Victims’ attorneys say that hundreds of Saints emails show team executives did behind-the-scenes public relations damage control amid the Archdiocese of New Orleans’ clergy abuse scandal. The team has gone to court to keep the emails from the public, saying court rules would ordinarily keep them under seal and that the plaintiffs’ lawyers want them released "for publicity purposes."

A state court hearing is scheduled in New Orleans next week before a court-appointed special master to determine whether they may be released.

The AP has been allowed to intervene in the effort to get the emails released and lawyers for the news cooperative are being allowed to participate in arguments for release of the emails. However, the Feb. 20 hearing before the special master was to be closed to the public.

The owners of The Times-Picayune/The New Orleans Advocate, WVUE-TV, WWL-TV and WDSU-TV have filed a motion for access to the hearing.

Judge Ellen Hazeur will hear arguments at Civil District Court in New Orleans.

The Saints, whose devoutly Catholic owner Gayle Benson is close friends with the local archbishop, have disputed as "outrageous" any suggestion that the team helped cover up crimes. They have accused plaintiffs’ attorneys of mischaracterizing what is in the emails.
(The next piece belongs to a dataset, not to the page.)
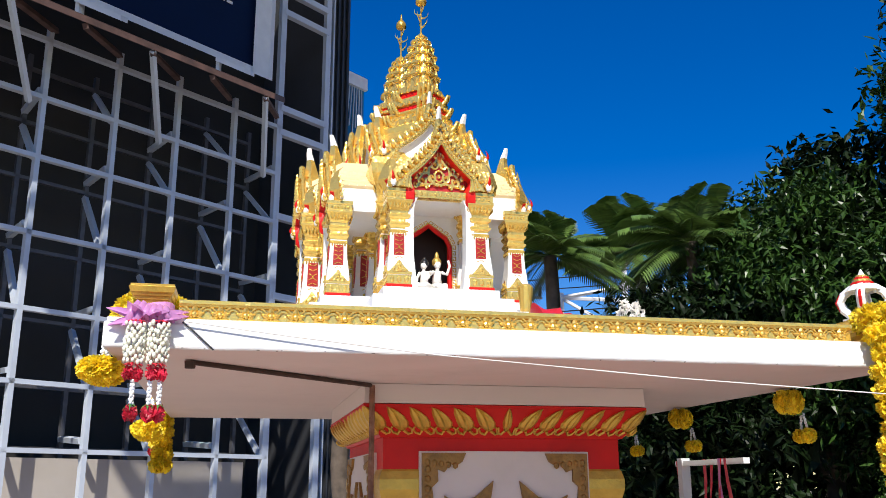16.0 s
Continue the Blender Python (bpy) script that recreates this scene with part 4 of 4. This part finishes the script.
# ---------------------------------------------------------------- figurines and small offerings
def figurine(x, y, z, h, turn, robe, hair, label, raised=False):
    bm = bmesh.new()
    k = h / 0.07
    def add(c, rx, ry, rz, slot):
        n0 = len(bm.faces)
        blob(bm, Vector(c) * k, rx * k, ry * k, rz * k, 8, 5)
        bm.faces.ensure_lookup_table()
        for f in bm.faces[n0:]:
            f.material_index = slot
    def limb(pts, r, slot):
        n0 = len(bm.faces)
        tube(bm, [Vector(p) * k for p in pts], r * k, 6, lambda t: 1.1 - 0.35 * t)
        bm.faces.ensure_lookup_table()
        for f in bm.faces[n0:]:
            f.material_index = slot
    add((0, -0.002, 0.008), 0.019, 0.014, 0.008, 1)
    limb([(-0.012, 0, 0.009), (-0.006, -0.018, 0.010), (0.012, -0.020, 0.007)], 0.006, 1)
    limb([(0.012, 0, 0.009), (0.010, -0.016, 0.011), (-0.010, -0.022, 0.007)], 0.006, 1)
    limb([(0, 0.002, 0.012), (0, 0.003, 0.028), (0, 0.0, 0.042)], 0.0092, 1 if raised else 0)
    limb([(0, 0.0, 0.040), (0, 0.0, 0.050)], 0.0038, 0)
    if raised:
        limb([(0.008, 0, 0.040), (0.018, -0.004, 0.036), (0.022, -0.008, 0.052), (0.018, -0.009, 0.062)], 0.0032, 0)
        limb([(-0.008, 0, 0.040), (-0.017, -0.006, 0.032), (-0.020, -0.016, 0.036)], 0.0032, 0)
    else:
        limb([(0.008, 0, 0.040), (0.013, -0.005, 0.028), (0.009, -0.016, 0.018)], 0.0032, 0)
        limb([(-0.008, 0, 0.040), (-0.013, -0.005, 0.028), (-0.009, -0.016, 0.018)], 0.0032, 0)
    add((0, 0.0, 0.054), 0.0070, 0.0072, 0.0085, 0)
    add((0, 0.0034, 0.0590), 0.0100, 0.0092, 0.0098, 2)
    add((0, 0.003, 0.067), 0.0046, 0.0046, 0.0060 if not raised else 0.013, 2)
    me = mesh_of("figurine", bm, None, True)
    for m in (FIG_WHITE, robe, hair):
        me.materials.append(m)
    ob = new("figurine", me)
    ob.matrix_basis = pose(x, y, z, 0, 0, turn)
    tagged(ob, label, "figurine", "figurines in the porches")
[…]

Benson said in a news release Monday that the NFL team played no role in determining which priests would be named in the list of "credibly accused" clergy published by the archdiocese.

Attorneys for about two dozen men suing the church say in court filings that the confidential emails show executives joined in the church's "pattern and practice of concealing its crimes." The attorneys say that included taking an active role in helping to shape the archdiocese's list of 57 credibly accused clergy, a roster an AP analysis found was undercounted by at least 20.